British Airways has hit back at its low-cost airline rivals by effectively cutting fares on dozens of domestic and international European routes. But how easy will it be to get seats at these prices? And will the long-term result be less competition as rivals are forced to drop services?
The new deals start at £59 return within the UK and £69 from London to Paris if bought via the airline's website (british-airways.com). Passengers booking by telephone will pay a £10 supplement. The fares are also available to destinations in Italy, Portugal, Holland, Sweden, Norway, Denmark and to some other French cities - and BA says more will be added during the summer.
Although the airline already offered fares around these levels, they were generally accompanied by restrictions or on sale only for limited periods. Now BA, which dipped a toe in the water with a similar move on some domestic routes in April, has removed Saturday night stay and advance purchase requirements and made such deals available year round.
The move is part of a wider trend. Last week, bmi British Midland announced it was axing minimum-stay requirements and moving to a simpler system of one-way fares. Chief executive officer Austin Reid said experience with its own low-cost operator bmibaby has shown that this was what customers wanted.
BA says that "more than 50,000 seats a month" will be bookable at the lowest fares on the 71 routes on which they are available. BA was unable to say what proportion of total seats that would represent but a crude calculation suggests a figure below 5%.

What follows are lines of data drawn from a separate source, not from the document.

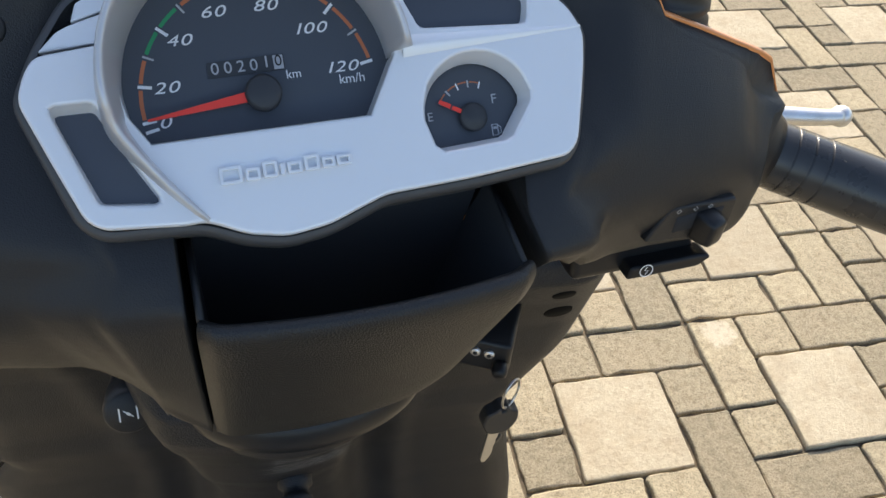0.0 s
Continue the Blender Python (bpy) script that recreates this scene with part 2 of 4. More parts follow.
def turned(axis_from, axis_to, profile, sides=32, bm=None):
    """A lathed shape: profile of (share of the way, radius)."""
    a, b = Vector(axis_from), Vector(axis_to)
    return tube([a.lerp(b, s) for s, _ in profile], [r for _, r in profile], sides, bm)


def block(size, m, bevel=0.002, seg=2, bm=None, taper=1.0):
    """A bevelled block of that size at the pose m; taper narrows its top."""
    b = bmesh.new()
    bmesh.ops.create_cube(b, size=1)
    for v in b.verts:
        k = taper if v.co.z > 0 else 1.0
        v.co = Vector((v.co.x * size[0] * k, v.co.y * size[1] * k, v.co.z * size[2]))
    bmesh.ops.bevel(b, geom=b.edges[:], offset=bevel, segments=seg, profile=0.6, affect='EDGES')
    bmesh.ops.transform(b, matrix=m, verts=b.verts)
    if bm is None:
        return b
    tmp = bpy.data.meshes.new("tmp")
    b.to_mesh(tmp)
    b.free()
    bm.from_mesh(tmp)
    bpy.data.meshes.remove(tmp)
    return bm


def curve_mesh(name, loops, m, extrude, bevel=0.0, cyclic=True, res=2):
    """A flat plate with holes: loops of (x, y), thickness both ways, rounded edges."""
    cu = bpy.data.curves.new(name, 'CURVE')
    cu.dimensions, cu.fill_mode = '2D', 'BOTH'
    cu.extrude, cu.bevel_depth, cu.bevel_resolution = extrude, bevel, res
    if bevel:
        cu.offset = -bevel
    for lp in loops:
        s = cu.splines.new('POLY')
        s.points.add(len(lp) - 1)
        for p, q in zip(s.points, lp):
            p.co = (q[0], q[1], 0, 1)
        s.use_cyclic_u = cyclic
    tmp = bpy.data.objects.new("tmp", cu)
    me = bpy.data.meshes.new_from_object(tmp)
    bpy.data.objects.remove(tmp)
    me.transform(m)
    me.name = name
    return me


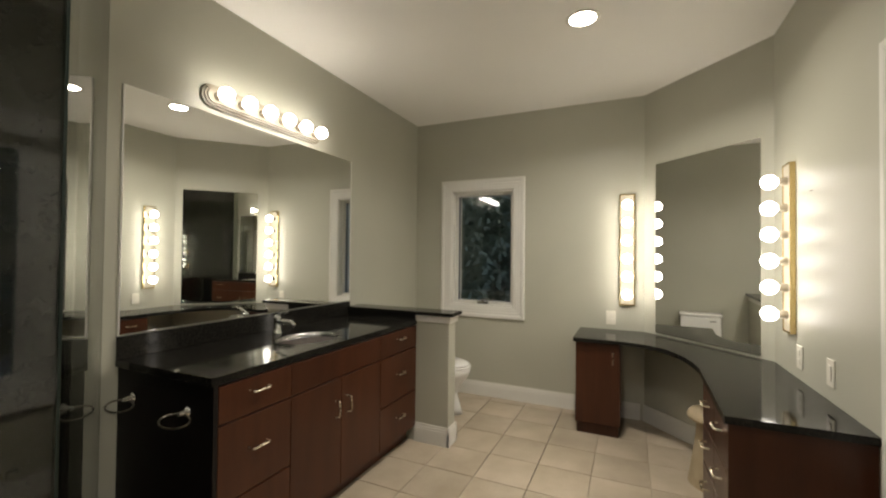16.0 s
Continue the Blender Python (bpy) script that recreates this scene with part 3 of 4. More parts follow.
def plate_with_oval(x0, x1, y0, y1, z0, z1, cx, cy, rx, ry, seg=40):
    """A slab with an oval hole through it."""
    bm = bmesh.new()
    rim, edge = [], []
    for k in range(seg):
        a = 2 * math.pi * k / seg
        ca, sa = math.cos(a), math.sin(a)
        t = min(((x1 - cx) if ca > 0 else (x0 - cx)) / ca if abs(ca) > 1e-6 else 1e9, ((y1 - cy) if sa > 0 else (y0 - cy)) / sa if abs(sa) > 1e-6 else 1e9)
        rim.append((cx + rx * ca, cy + ry * sa))
        edge.append((cx + t * ca, cy + t * sa))
    corners = [(x1, y1), (x0, y1), (x0, y0), (x1, y0)]
    for qx, qy in corners:
        k = min(range(seg), key=lambda i: (edge[i][0] - qx) ** 2 + (edge[i][1] - qy) ** 2)
        edge[k] = (qx, qy)
    v = {(i, z, o): bm.verts.new((*(edge if o else rim)[i], z)) for i in range(seg) for z in (z0, z1) for o in (0, 1)}
    for i in range(seg):
        j = (i + 1) % seg
        bm.faces.new([v[i, z1, 0], v[i, z1, 1], v[j, z1, 1], v[j, z1, 0]])
        bm.faces.new([v[i, z0, 0], v[j, z0, 0], v[j, z0, 1], v[i, z0, 1]])
        bm.faces.new([v[i, z0, 1], v[j, z0, 1], v[j, z1, 1], v[i, z1, 1]])
        bm.faces.new([v[i, z0, 0], v[i, z1, 0], v[j, z1, 0], v[j, z0, 0]])
    bmesh.ops.recalc_face_normals(bm, faces=bm.faces)
    return bm


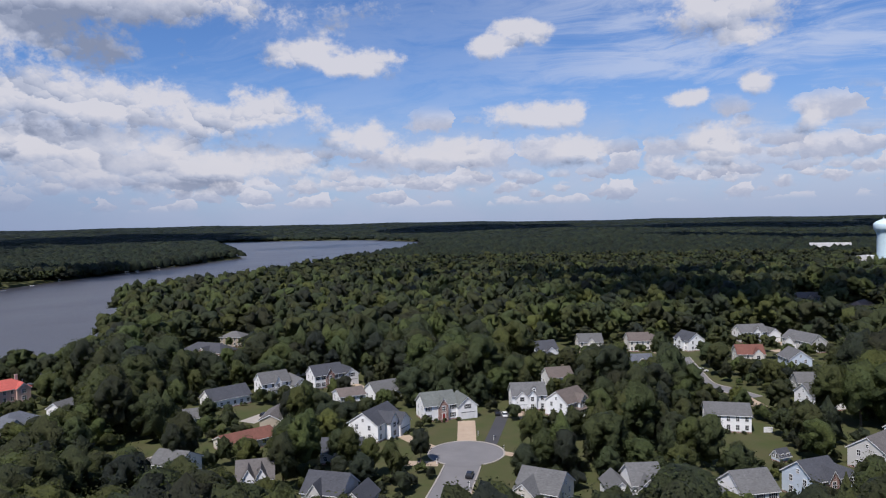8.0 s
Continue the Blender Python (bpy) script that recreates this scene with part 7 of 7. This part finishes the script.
ok = ~blocked(gx, gy, 1.2) & (lake_distance(gx, gy) > 3) & thin(gx, gy, rng) & (near_house(gx, gy) < 40) & (rng.uniform(0, 1, len(gx)) < 0.65)
gx, gy = gx[ok], gy[ok]
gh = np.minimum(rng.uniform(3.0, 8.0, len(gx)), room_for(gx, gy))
plant("garden_trees", "small green garden trees and tall shrubs beside streets and houses", gx[gh > 2], gy[gh > 2], gh[gh > 2] / 3.2, SHRUB, WOOD_NEAR, rng)
MIDTREE = [crown_template(500 + i, 19 + i % 3, 5.0, 110, 0.4, 0.02, 22, False, 3, -0.1) for i in range(8)]
plant("woods_behind_the_houses", "dense green broadleaf trees behind the houses", nx[SPLIT:], ny[SPLIT:], nh[SPLIT:] / 19 * rng.uniform(1.1, 1.6, len(nx) - SPLIT), MIDTREE, WOOD_NEAR, rng, rise=nh[SPLIT:] / 19)
rx_, ry_, rh_, rw_ = (np.array(q) for q in zip(*ROADSIDE))
plant("roadside_trees", "green trees along the highway, the parking lots and the far streets", rx_, ry_, rw_, LOW, WOOD_NEAR, rng, rise=rh_ / 18.5)
sx, sy, ss = (np.array(q) for q in zip(*SHRUBS))
plant("garden_shrubs", "clipped green shrubs along the house fronts", sx, sy, ss, SHRUB, WOOD_NEAR, rng)["category"] = "shrubs"
ix, iy = scatter(rng, 470, 640, 108, 130, 5.5)
ok = ((ix - ISLAND[0]) ** 2 + (iy - ISLAND[1]) ** 2 < 60 ** 2) & (lake_distance(ix, iy) > 0.5)
plant("island_trees", "dense rounded trees covering the small island", ix[ok], iy[ok], rng.uniform(0.65, 1.0, ok.sum()), LOW, WOOD_NEAR, rng)
mx, my = scatter(rng, 430, 760, -36, 152, 8.2)
ok = (lake_distance(mx, my) > -3.0) & ~blocked(mx, my, 2.0) & thin(mx, my, rng)
mx, my = mx[ok], my[ok]
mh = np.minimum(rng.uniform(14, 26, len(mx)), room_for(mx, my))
mx, my, mh = mx[mh > 5], my[mh > 5], mh[mh > 5]
plant("woods_beyond", "unbroken green forest canopy behind the houses and across the lake", mx, my, rng.uniform(1.1, 1.7, len(mx)), MIDTREE, WOOD_NEAR, rng, stretch=0.1, rise=mh / 20)
bx, by = scatter(rng, 430, 1250, 20, 152, 6.5)       # trees leaning out along the far shore
bd = lake_distance(bx, by)
ok = (bd > 0.5) & (bd < 11)
plant("far_shore_trees", "trees crowding down to the water along the far shore", bx[ok], by[ok], rng.uniform(0.6, 1.0, ok.sum()), MIDTREE, WOOD_NEAR, rng, ground_z(bx[ok], by[ok]) - 1.0, rise=rng.uniform(0.5, 0.85, ok.sum()))
FARTREE = [crown_template(560 + i, 17 + i % 3, 5.2, 24, 0.6, 0.2, 16, False, 2, -0.1) for i in range(8)]
mx, my = scatter(rng, 760, 1160, -36, 152, 9.4)
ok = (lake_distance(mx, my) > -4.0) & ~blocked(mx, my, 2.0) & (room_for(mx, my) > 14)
mx, my = mx[ok], my[ok]
plant("woods_farther_off", "green forest canopy across the lake and beyond the tower", mx, my, rng.uniform(1.1, 1.7, len(mx)), FARTREE, WOOD_FAR, rng, stretch=0.12, rise=rng.uniform(0.8, 1.2, len(mx)))
FAR = [lump(600 + i, 1, 0.22) for i in range(8)]
fx, fy, fs = [], [], []
r = 1130.0
while r < 4900:
    r1 = r * 1.25
    g = r / 95
    x, y = scatter(rng, r, min(r1, 4920), -38, 154, g)
    ok = (lake_distance(x, y) > -2.0) & ~blocked(x, y, 3.0)
    fx.append(x[ok])
    fy.append(y[ok])
    fs.append(np.full(ok.sum(), g * 0.72))
    r = r1
fx, fy, fs = np.concatenate(fx), np.concatenate(fy), np.concatenate(fs)
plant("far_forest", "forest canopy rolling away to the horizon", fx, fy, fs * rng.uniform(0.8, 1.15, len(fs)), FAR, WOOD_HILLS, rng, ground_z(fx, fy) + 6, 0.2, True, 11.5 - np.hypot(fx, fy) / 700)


def canopy_sheet():
    """The closed leaf floor of the far woods, which the crowns stand out of."""
    radii = [1120.0]
    while radii[-1] < 4900:
        radii.append(radii[-1] * 1.03)
    ang = np.radians(np.linspace(-40, 156, 330))
    r, a = np.meshgrid(np.array(radii), ang, indexing="ij")
    x, y = -r * np.sin(a), r * np.cos(a)
    d = lake_distance(x, y)
    z = ground_z(x, y) + np.clip((d - 2) * 1.2, -2, 11)
    i, j = np.meshgrid(np.arange(r.shape[0] - 1), np.arange(r.shape[1] - 1), indexing="ij")
    q = i * r.shape[1] + j
    f = np.stack([q, q + 1, q + 1 + r.shape[1], q + r.shape[1]], -1).reshape(-1, 4)
    bad = (d < -10) | blocked(x, y, 6.0)
    f = f[~bad.ravel()[f].any(1)]
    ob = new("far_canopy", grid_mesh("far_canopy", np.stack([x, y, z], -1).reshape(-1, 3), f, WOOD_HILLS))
    tagged(ob, "closed leaf canopy of the far woods", "woods", kind="stuff")


canopy_sheet()
bx, by = scatter(rng, 60, 1200, 156, 320, 26.0)
ok = (lake_distance(bx, by) > 4) & ~blocked(bx, by, 3.0)
plant("woods_behind", "woodland on the side away from the lake", bx[ok], by[ok], rng.uniform(8, 12, ok.sum()), FAR, WOOD_FAR, rng)
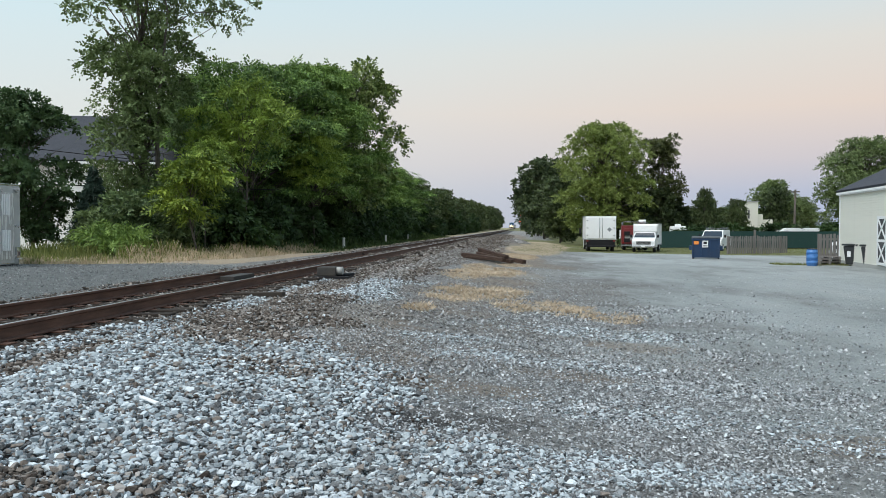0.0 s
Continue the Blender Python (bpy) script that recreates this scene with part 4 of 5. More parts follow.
def cab_front(parent, w, y, z0, paint, hood=0.75, roof=1.95, long=1.9, glass="glass"):
    """A van or pickup front facing local -y: bonnet, windscreen, grille, lamps, bumper."""
    bm = bmesh.new()
    hw = w / 2
    prof = [(y, z0 + 0.35), (y, z0 + 0.95), (y + 0.12, z0 + 1.08), (y + hood, z0 + 1.2), (y + hood + 0.62, z0 + roof - 0.08), (y + hood + 0.85, z0 + roof), (y + hood + long, z0 + roof), (y + hood + long, z0 + 0.35)]
    a = [bm.verts.new((-hw, p, q)) for p, q in prof]
    c = [bm.verts.new((hw, p, q)) for p, q in prof]
    n = len(prof)
    bm.faces.new(a)
    bm.faces.new(c[::-1])
    for i in range(n):
        bm.faces.new((a[i], c[i], c[(i + 1) % n], a[(i + 1) % n]))
    for v in bm.verts:
        if v.co.z > z0 + 1.25:
            v.co.x *= 0.88
    bmesh.ops.recalc_face_normals(bm, faces=bm.faces)
    bmesh.ops.bevel(bm, geom=bm.edges[:], offset=0.045, segments=2, profile=0.6, affect="EDGES")
    part("cab", bm, paint, parent)
    y1, z1, y2, z2 = y + hood + 0.03, z0 + 1.24, y + hood + 0.58, z0 + roof - 0.14
    sheet("windscreen", [(-hw * 0.9, y1, z1), (hw * 0.9, y1, z1), (hw * 0.8, y2, z2), (-hw * 0.8, y2, z2)], 0.03, M[glass], parent)
    for s in (-1, 1):
        pts = [(s * (hw - 0.005), y + hood + 0.25, z0 + 1.24), (s * (hw - 0.005), y + hood + 1.25, z0 + 1.24), (s * (hw * 0.89), y + hood + 1.2, z0 + roof - 0.16), (s * (hw * 0.89), y + hood + 0.72, z0 + roof - 0.16)]
        sheet("side_window", pts if s < 0 else pts[::-1], 0.02, M["glass"], parent)
        lamp = boxpart("headlight", (s * hw * 0.8 - 0.13, s * hw * 0.8 + 0.13, y - 0.03, y + 0.05, z0 + 0.68, z0 + 0.86), M["lens_clear"], parent, 0.02)
        boxpart("turn_lamp", (s * hw * 0.8 - 0.13, s * hw * 0.8 + 0.13, y - 0.025, y + 0.03, z0 + 0.58, z0 + 0.64), M["lens_clear"], parent, 0.01)
        bm = bmesh.new()
        box(bm, s * (hw + 0.16) - 0.09, s * (hw + 0.16) + 0.09, y + hood + 0.1, y + hood + 0.2, z0 + 1.22, z0 + 1.5, bevel=0.03)
        rod(bm, (s * hw * 0.95, y + hood + 0.2, z0 + 1.25), (s * (hw + 0.12), y + hood + 0.16, z0 + 1.32), 0.018, seg=6)
        part("wing_mirror", bm, M["black"], parent)
        boxpart("wiper", (s * 0.3 - 0.28, s * 0.3 + 0.28, y1 - 0.01, y1 + 0.0, z1 + 0.03, z1 + 0.05), M["black"], parent)
    g = boxpart("grille", (-hw * 0.62, hw * 0.62, y - 0.025, y + 0.04, z0 + 0.6, z0 + 0.88), M["black"], parent, 0.015)
    for i in range(4):
        boxpart("grille_bar", (-hw * 0.6, hw * 0.6, y - 0.04, y - 0.02, z0 + 0.63 + i * 0.065, z0 + 0.648 + i * 0.065), M["chrome"], g)
    boxpart("bumper", (-hw * 1.0, hw * 1.0, y - 0.16, y + 0.02, z0 + 0.32, z0 + 0.52), M["chrome"], parent, 0.04)
    boxpart("number_plate", (-0.16, 0.16, y - 0.178, y - 0.162, z0 + 0.35, z0 + 0.5), M["white_clean"], parent, 0.004, "white plate with a plain bar")


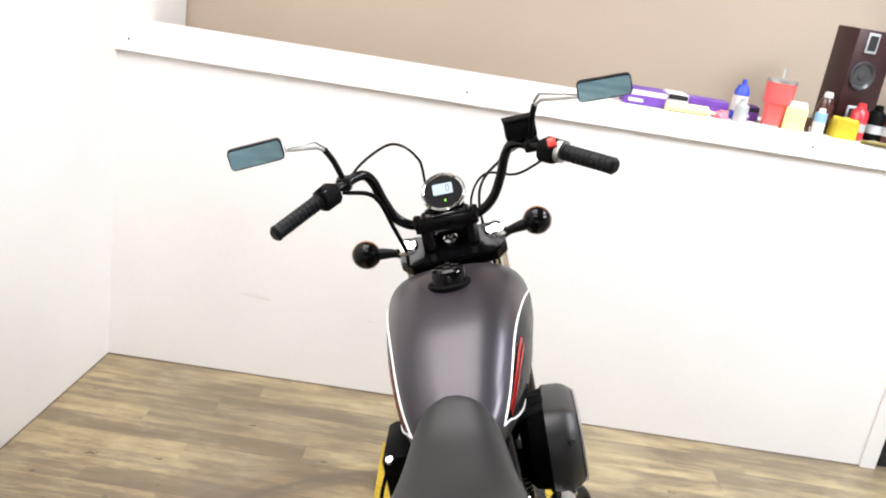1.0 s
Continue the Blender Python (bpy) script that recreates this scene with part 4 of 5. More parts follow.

The deals will be hardest to get on midweek flights in the morning and evening peaks, when seats are most in demand from business travellers. The move is partly an attempt to woo back such passengers, some of whom have been drawn away by the budget airlines, by offering them lower fares if they fly on less popular services. But the airline says customers will be allowed to combine peak and off-peak fares to get the best possible price on flights which fit their schedules.
BA's head of sales, Tiffany Hall, said: "This is very much a fight back against the low-cost carriers. What we are basically doing is offering full service flights at no-frills prices."
The no-frills carriers will argue that they are still cheaper. Ryanair's commercial director Michael Cawley said: "Their lowest fares from London are twice ours to Milan, for example, and three times as much to Bologna, Verona and Stockholm."
Comparisons are trickier than that, however. Visitors to Ryanair's website this week would have found that its cheapest deals could be booked only during a very limited period and were valid only for flights between Monday and Thursday.
Whatever the budget airlines claim, BA's move will put them under more intense competitive pressure, not least because other mainstream, higher-cost airlines may be forced to follow its lead. The great unanswerable is whether - and to what extent - it will damage their business.